The real issue with customary lands

Dear Editor,

In response to Iona Tusa’s letter about the idle lands published in your paper earlier this week, let me say that the problem you noisy internet activists have is that you assume that leasing is as good as sold.

Well, newsflash, how else is that land ever going to be made economically viable without leasing? 

Unless you have $100,000 in your back pocket, you cannot do anything to develop that land unless you get a loan from the bank. 

The banks do not loan on customary land. It is unconstitutional. 

So if the banks don’t loan and you don’t have $100,000, then the only other option is to let it sit there doing nothing. The result is most of the family moves to Apia or overseas to get the money that their lands cannot provide for them.

If 80% of the country’s land is doing nothing, that is an economic drag on the country.

I meet so many importers overseas who say they would love to accept exports from Samoa but the problem is they may get one or two full containers over two months but after that, they may get half a container and then nothing for three more months. 

The consistency of supply is completely shot. That is why Samoan agricultural exports never compete against the big Asian farms.

The best thing the noisy overseas and Apia activists could do is put their collective money where their big mouths are. 

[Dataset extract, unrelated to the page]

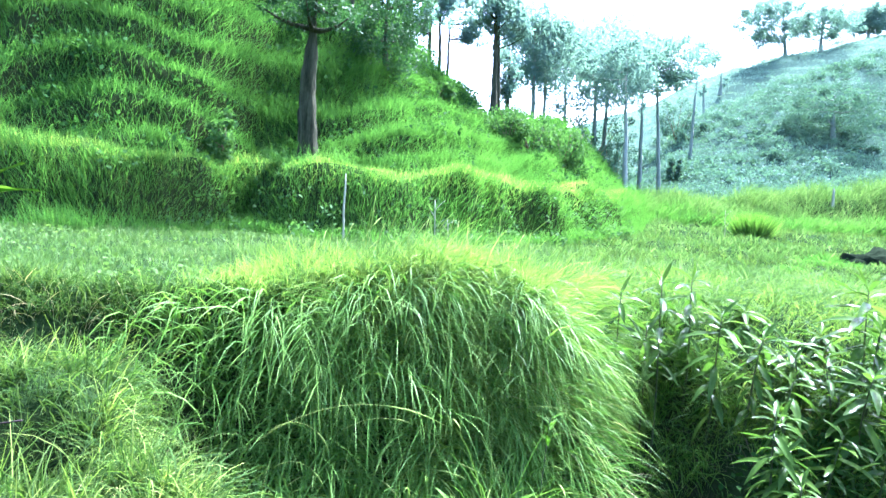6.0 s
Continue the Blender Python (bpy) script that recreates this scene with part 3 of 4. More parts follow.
x, y = spread_xy(105000, -6.0, 9.0, 6.8, 18.0, lambda x, y: on_hill(x, y) & (y < 14 + np.clip(x - 3, 0, 9)), 0.5, 1.8)
grass("hill_grass", "lush green grass on the stepped hillside", x, y, (0.12, 0.32), (0.0045, 0.008), M_hill, lean=(0.1, -0.25), spread=0.4, downhill=0.05, droop=(0.15, 0.5), segs=2)
x, y = spread_xy(60000, -4.6, 3.2, 6.8, 11.5, on_hill, 0.3, 1.8, 99)
grass("hill_grass", "soft green grass lying over the hillside steps", x, y, (0.1, 0.26), (0.004, 0.008), M_hill, lean=(0.1, -0.35), spread=0.45, downhill=0.25, droop=(0.2, 0.6), segs=2)
x, y = spread_xy(1900, -5.0, 8.0, 6.8, 16, on_hill, 0.2, 1.8)
tufts("hill_grass", "tufts of lighter grass on the hillside steps", x, y, 16, (0.15, 0.36), (0.0035, 0.006), M_hill, lean=(0.05, -0.2), fan=0.35, segs=4, wide=0.05)
x, y = spread_xy(420, -5.0, 6.0, 6.9, 13, on_hill, 0.9, 1.1, 95)
me = leaf_cloud("weeds", np.stack([x, y, height(x, y) + 0.12], 1), 0.17, 22, 0.075, M_weed, 0.8, 0.55)
tagged(new("weeds", me), "dark leafy weeds among the hillside grass", "weeds", kind="stuff")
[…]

Put money into their family’s land and get that land working for the family. Instead of sending money for church buildings and funerals (that’s another issue), put it into a family business.

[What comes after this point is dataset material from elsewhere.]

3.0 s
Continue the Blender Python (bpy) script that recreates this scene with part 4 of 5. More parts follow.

No, too hard? Too many arguments? Too many court cases? Too much distrust among the branches of the family? The overseas don’t trust the locals?

Well, there is your problem. 

This whole argument about land is because Samoan families do not trust each other. They say “the Sa’o” as if the Sa’o is an agent of the government, when the Sa’o is the person they as an extended family chose to be the Sa’o; many of whom are overseas-based (as they hold sa’o titles split 100x ways).